Я не помню своих мыслей, помню только, что дрожал. Джастин налила мне кофе из своей вакуумной фляжки.
— Подумайте о нищете собственной жизни, Ноул. О грехах, о болезнях, обо всем остальном.
Ее тон был сочувствующим, и я не нашелся что ответить.
Выпив кофе, я, наконец, сказал:
— Но если наступит война, кто останется в живых?
Она ласково взглянула на меня, и я впервые увидел, что нахожусь в присутствии женщины, которая писала любовные письма.
— Люди подготовлены к тому, чтобы выжить, — сказала она. — Они выживут. Я имею в виду тех, кто даже в эти зловещие годы имел мужество жить своей независимой жизнью. Вы ведь знаете о Странниках.
— Да, знаю.
Она села. Я медленно опустился рядом. Она положила руку на мое колено, которое безвольно замерло, словно на него опустили непосильную тяжесть.
— Мы не убийцы, Ноул, — сказала она. — Мы повивальные бабки.

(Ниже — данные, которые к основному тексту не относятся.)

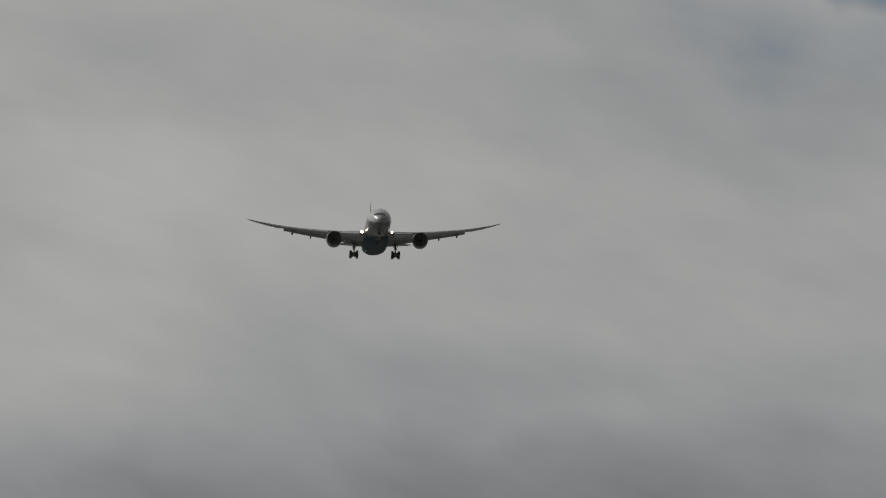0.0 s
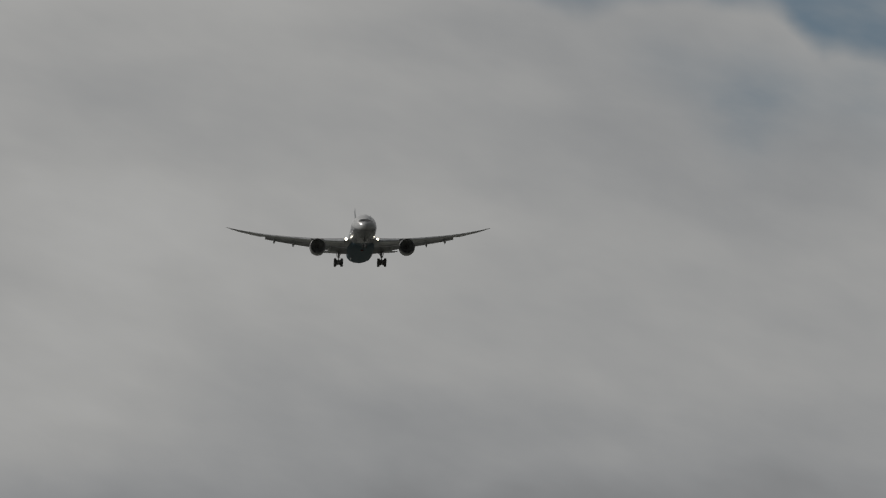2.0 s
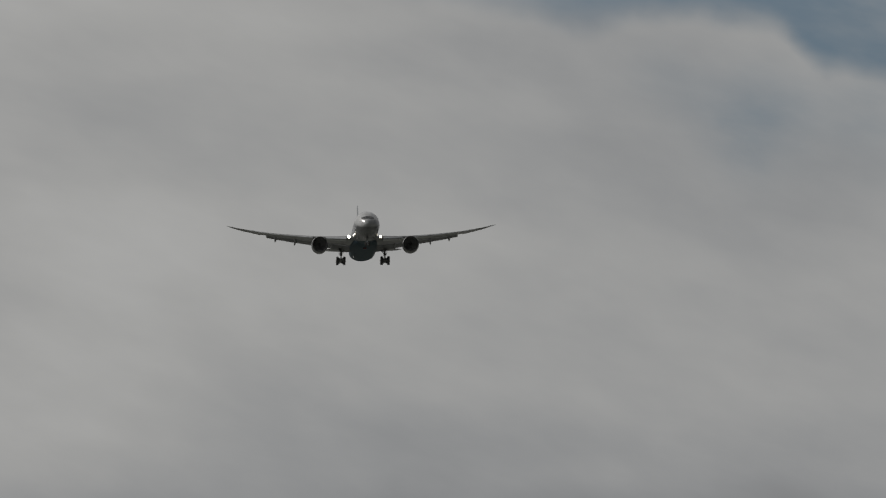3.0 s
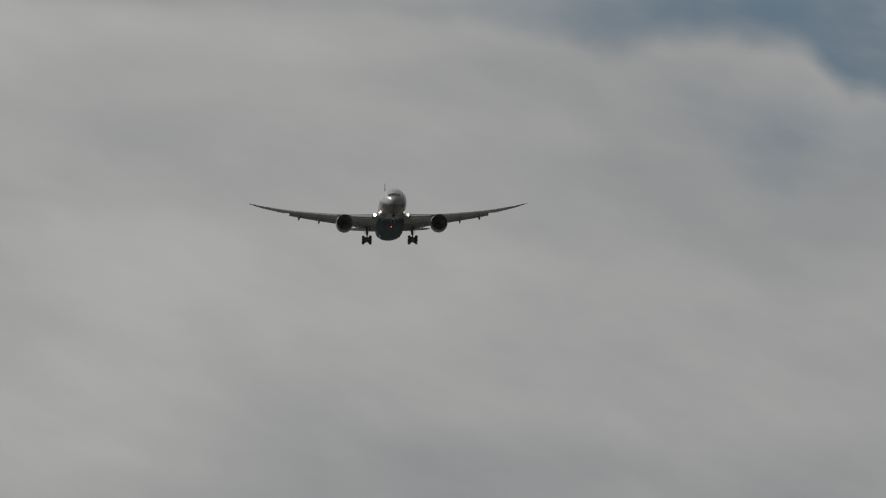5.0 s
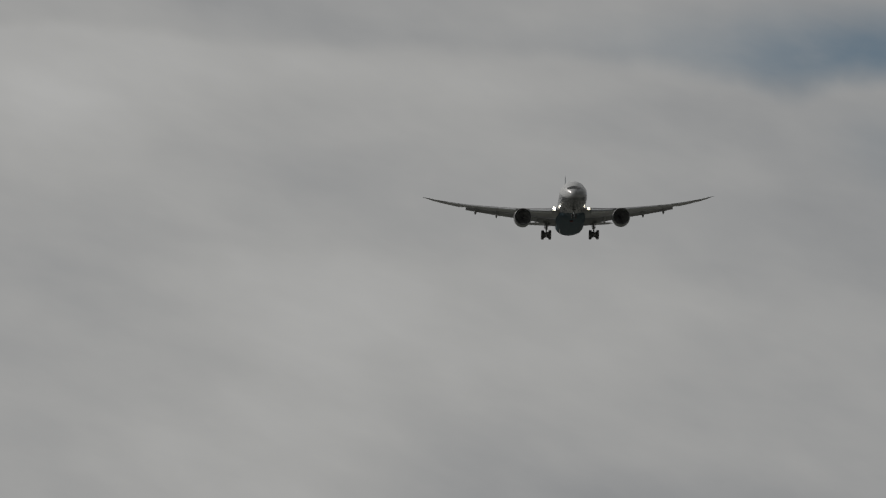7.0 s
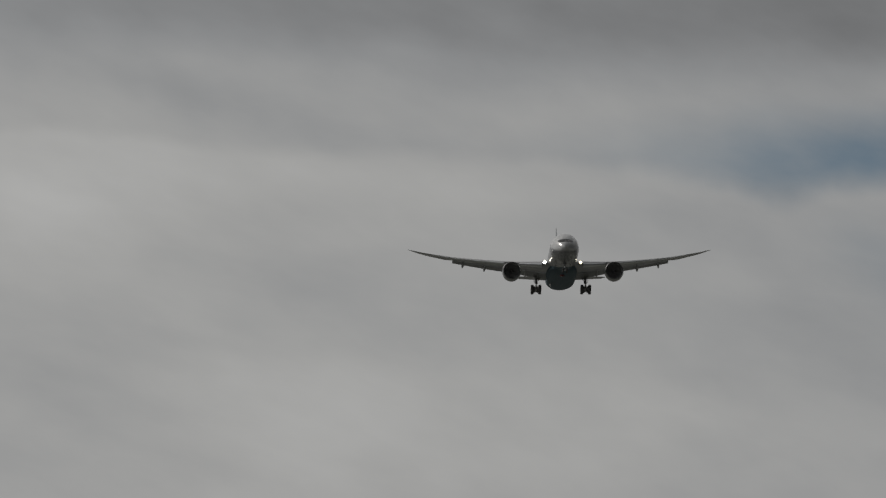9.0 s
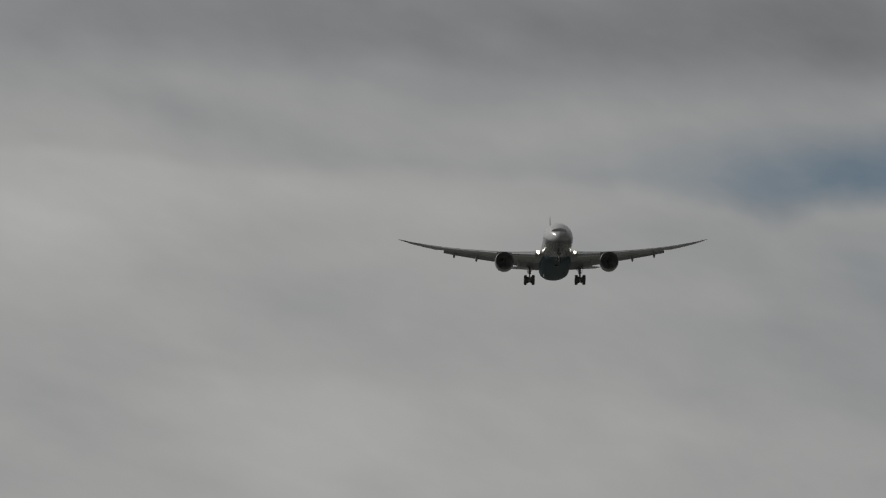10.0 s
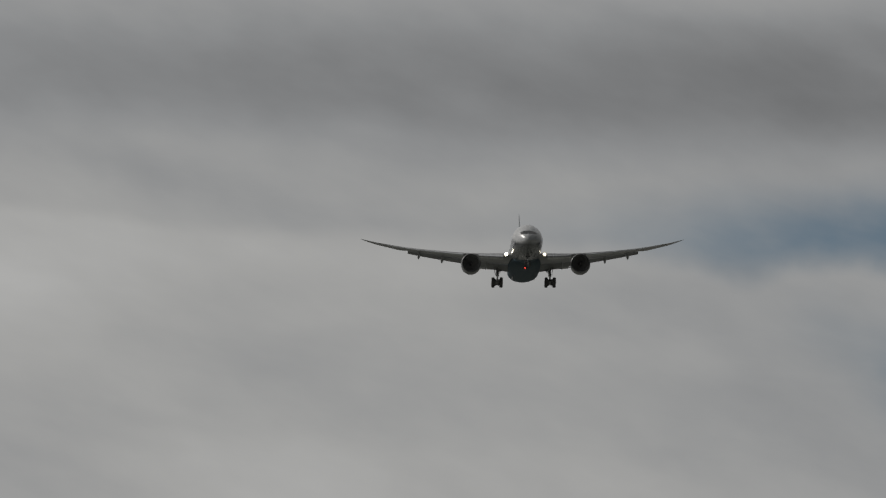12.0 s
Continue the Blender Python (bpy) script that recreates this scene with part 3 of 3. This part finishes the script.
def build_tail(plane):
    fin_rows = ((1.6, 48.6, 10.6, 0, 0.09), (3.0, 50.0, 8.9, 0, 0.095), (6.0, 52.9, 7.0, 0, 0.095), (9.5, 56.2, 5.0, 0, 0.09),
                (11.7, 58.3, 3.6, 0, 0.085), (12.1, 59.2, 2.3, 0, 0.06))
    fin = part("fin", tail_surface([(o, s, c * 0.72, h, t * 0.6) for o, s, c, h, t in fin_rows], True), FIN, plane, "dark blue-grey upright tail fin")
    part("rudder", tail_surface([(o, s + c * 0.73, c * 0.27, h, t * 0.5) for o, s, c, h, t in fin_rows[1:-1]], True), FIN, fin)
    for side in (1, -1):
        rows = ((0.6, 53.2, 6.4, 1.35, 0.10), (1.6, 54.0, 5.9, 1.45, 0.10), (5.0, 56.6, 4.2, 1.78, 0.09), (9.2, 59.7, 2.4, 2.2, 0.085), (9.85, 60.6, 1.2, 2.26, 0.06))
        tail = part("stabiliser", tail_surface([(o, s, c * 0.7, h, t * 1.3) for o, s, c, h, t in rows], False, side), WING, plane)
        part("elevator", tail_surface([(o, s + c * 0.71, c * 0.29, h, t) for o, s, c, h, t in rows[1:-1]], False, side), FLAP, tail)


def build_wheel(parent, centre, radius, width):
    """A tyre with a rounded shoulder and a hub sunk into it."""
    k, w = radius, width / 2
    bm = bmesh.new()
    lathe(bm, centre, [(-w * 0.72, k * 0.52), (-w * 0.9, k * 0.62), (-w, k * 0.78), (-w * 0.9, k * 0.93), (-w * 0.6, k), (w * 0.6, k),
                       (w * 0.9, k * 0.93), (w, k * 0.78), (w * 0.9, k * 0.62), (w * 0.72, k * 0.52)], 28, "X")
    tyre = part("tyre", bm, RUBBER, parent, "black rubber tyre")
    bm = bmesh.new()
    lathe(bm, centre, [(-w * 0.35, 0.02), (-w * 0.4, k * 0.2), (-w * 0.3, k * 0.36), (-w * 0.74, k * 0.525), (w * 0.74, k * 0.525),
                       (w * 0.3, k * 0.36), (w * 0.4, k * 0.2), (w * 0.35, 0.02)], 20, "X")
    part("hub", bm, RIM, tyre)


def build_main_gear(plane, side):
    x, s = side * 4.95, 31.8
    top, foot = at(s - 0.4, x - side * 0.15, -1.3), at(s, x, -4.65)
    bm = bmesh.new()
    tube(bm, top, top.lerp(foot, 0.62), 0.27, 0.25, 16)
    tube(bm, top.lerp(foot, 0.6), top.lerp(foot, 0.66), 0.30, 0.30, 16)
    gear = part("main_gear_leg", bm, STEEL, plane, "grey steel main landing gear leg")
    bm = bmesh.new()
    tube(bm, top.lerp(foot, 0.62), foot, 0.17, 0.17, 16)
    part("oleo", bm, OLEO, gear, "bright chromed shock strut")
    bm = bmesh.new()
    tube(bm, top.lerp(foot, 0.45), at(s - 2.2, x - side * 0.2, -1.7), 0.10, 0.08)
    part("drag_brace", bm, STEEL, gear)
    bm = bmesh.new()
    tube(bm, top.lerp(foot, 0.42), at(s, x - side * 1.75, -1.9), 0.11, 0.09)
    tube(bm, top.lerp(foot, 0.60), at(s + 0.1, x - side * 0.75, -2.5), 0.06, 0.06)
    part("side_brace", bm, STEEL, gear)
    bm = bmesh.new()
    a, b = top.lerp(foot, 0.66) + Vector((0, -0.2, 0)), top.lerp(foot, 0.95) + Vector((0, -0.2, 0))
    mid = a.lerp(b, 0.5) + Vector((0, -0.42, 0))
    tube(bm, a, mid, 0.07, 0.045)
    tube(bm, mid, b, 0.045, 0.07)
    part("torque_link", bm, STEEL, gear)
    tilt = Matrix.Rotation(radians(MAIN_TILT), 3, "X")
    ends = [foot + tilt @ Vector((0, y, 0)) for y in (0.74, -0.74)]
    bm = bmesh.new()
    tube(bm, ends[0], ends[1], 0.25, 0.25, 14)
    for e in ends:
        tube(bm, e + Vector((-0.98, 0, 0)), e + Vector((0.98, 0, 0)), 0.15, 0.15, 12)
    part("bogie_beam", bm, STEEL, gear)
    for e in ends:
        for dx in (-0.76, 0.76):
            build_wheel(gear, e + Vector((dx, 0, 0)), 0.69, 0.58)
        bm = bmesh.new()
        lathe(bm, e, [(-0.5, 0.05), (-0.5, 0.36), (-0.24, 0.38), (-0.20, 0.24), (0.20, 0.24), (0.24, 0.38), (0.5, 0.36), (0.5, 0.05)], 20, "X")
        part("brake_pack", bm, SPINNER, gear)
    bm = bmesh.new()
    slab(bm, Matrix.Translation(at(s - 0.3, x + side * 0.42, -2.55)) @ pose(0, 0, 0, 0, side * 8, 0), (0.07, 1.5, 1.5), 0.03)
    part("gear_door", bm, DOOR, gear, "narrow grey gear door on the leg")
    bm = bmesh.new()
    slab(bm, Matrix.Translation(at(s + 0.2, side * 2.1, -3.75)) @ pose(0, 0, 0, 0, side * 12, 0), (0.08, 2.2, 0.5), 0.03)
    part("belly_gear_door", bm, DOOR, gear)


def build_nose_gear(plane):
    s = 5.9
    top, foot = at(s - 0.2, 0, -2.3), at(s, 0, -4.75)
    bm = bmesh.new()
    tube(bm, top, top.lerp(foot, 0.62), 0.15, 0.14, 14)
    tube(bm, top.lerp(foot, 0.58), top.lerp(foot, 0.64), 0.19, 0.19, 14)
    gear = part("nose_gear_leg", bm, STEEL, plane, "grey steel nose landing gear leg")
    bm = bmesh.new()
    tube(bm, top.lerp(foot, 0.62), foot, 0.09, 0.09, 12)
    tube(bm, foot + Vector((-0.5, 0, 0)), foot + Vector((0.5, 0, 0)), 0.07, 0.07, 12)
    part("oleo", bm, OLEO, gear)
    bm = bmesh.new()
    tube(bm, top.lerp(foot, 0.5), at(s + 1.6, 0.25, -2.7), 0.06, 0.05)
    tube(bm, top.lerp(foot, 0.5), at(s + 1.6, -0.25, -2.7), 0.06, 0.05)
    part("drag_brace", bm, STEEL, gear)
    for dx in (-0.36, 0.36):
        build_wheel(gear, foot + Vector((dx, 0, 0)), 0.50, 0.36)
    for side in (1, -1):
        bm = bmesh.new()
        slab(bm, Matrix.Translation(at(s + 0.1, side * 0.78, -3.1)) @ pose(0, 0, 0, 0, side * -8, 0), (0.05, 1.7, 0.85), 0.02)
        part("nose_gear_door", bm, DOOR, gear)
        bm = bmesh.new()
        lathe(bm, top.lerp(foot, 0.45) + Vector((side * 0.26, 0.16, 0)), [(-0.16, 0.03), (-0.12, 0.11), (0.0, 0.14), (0.0, 0.01)], 16)
        part("taxi_lamp", bm, GLASS, gear)


def build_lights(plane):
    """Landing lights in the wing roots."""
    for side, lens in ((1, 0.26), (-1, 0.175)):
        bm = bmesh.new()
        lathe(bm, at(20.02, side * 3.55, -0.98), [(-0.5, 0.06), (-0.36, 0.30), (0.0, 0.36), (0.12, 0.37)], 24)
        lamp = part("landing_light", bm, EDGE, plane, "round landing light housing in the wing root")
        bm = bmesh.new()
        lathe(bm, at(20.06, side * 3.55, -0.98), [(-0.03, lens), (-0.02, lens * 0.6), (-0.02, 0.01)], 24)
        part("lamp_lens", bm, LAMP, lamp, "brightly shining warm white lens")
        # the lamp's halo, built as a dimly glowing ring round the lens
        bm = bmesh.new()
        lathe(bm, at(20.06, side * 3.55, -0.98), [(0.0, 0.31), (-0.04, 0.29), (-0.05, lens + 0.005)], 24)
        part("halo_ring", bm, LAMP_HALO, lamp, "warm glowing ring standing in for the light's halo")


def build_beacon(plane):
    """The red flashing beacon under the belly: a lamp that shines to one side only, its flashes made by an added
    turning drum.
    """
    beacon = new("beacon")
    beacon.parent = plane
    bm = bmesh.new()
    bmesh.ops.create_icosphere(bm, subdivisions=2, radius=0.12, matrix=Matrix.Translation((0, 0, -0.2)))
    part("beacon_lamp", bm, RED, beacon, "glowing red beacon lamp")
    bm = bmesh.new()
    rings = []
    for z, r in ((0.05, 0.42), (-0.34, 0.41), (-0.42, 0.3), (-0.45, 0.02)):
        rings.append([Vector((r * math.cos(a), r * math.sin(a), z)) for a in (radians(106 + 328 * i / 30) for i in range(31))])
    loft(bm, rings, closed=False, caps=False)
    part("beacon_flash_drum", bm, RED_OFF, beacon, "dark slotted drum, added to make the beacon's lamp flash")
    return beacon


MAIN_TILT = 14.0


def build_airliner():
    plane = new("airliner")
    tagged(plane, "twin-engine wide-body airliner on approach, gear and flaps down", "airplane")
    build_fuselage(plane)
    build_fairing(plane)
    for side in (1, -1):
        build_wing(plane, side)
        build_engine(plane, side)
        build_main_gear(plane, side)
    build_tail(plane)
    build_nose_gear(plane)
    build_lights(plane)
    return plane, build_beacon(plane)


airliner, beacon = build_airliner()


def motions():
    # the approach: a straight, sinking line towards the camera, with a small crab angle
    rows = []
    for t, pitch, roll, yaw in (
        (0, 1.95, -0.80, 2.40),
        (0.5, 1.91, -0.78, 2.38),
        (1, 1.87, -0.50, 2.36),
        (1.5, 1.83, -0.13, 2.34),
        (2, 1.79, 0.19, 2.32),
        (2.5, 1.75, 0.47, 2.30),
        (4.5, 1.82, 0.75, 2.03),
        (5, 1.83, 0.40, 1.97),
        (5.5, 1.82, 0.12, 1.92),
        (6, 1.79, 0.06, 1.87),
        (7, 1.68, 0.38, 1.80),
        (9, 1.46, 0.18, 1.80),
        (9.5, 1.40, 0.25, 1.78),
        (10.5, 1.05, 0.22, 1.75),
        (11, 0.80, 0.14, 1.73),
        (12, 0.35, 0.06, 1.70),
    ):
        k = t / 12.0
        rows.append((t, pose(0.0, 4048.93 + -865.04 * k, 470.58 + -45.00 * k, pitch, roll, 180.0 + yaw)))
    walk(airliner, rows)
    # the beacon's added drum turns once every 1.41 seconds, one flash a turn
    turns = []
    for k in range(121):
        t = k / 10.0
        turns.append((t, pose(0.0, 9.0, -3.22, 0, 0, 360.0 * (t - 0.77) / 1.41)))
    walk(beacon, turns)


motions()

Наступит новый образ жизни. И чем скорее уйдет старый, тем лучше.
Она дала мне винтовку, и я услышал, как шумят внизу люди, собравшиеся на площади. Голоса, равнодушные к ужасам мира, то усиливались, то затихали. Не обращая внимания на ворчание своего пустого желудка, я взял винтовку и пополз к ближайшей оконной щели.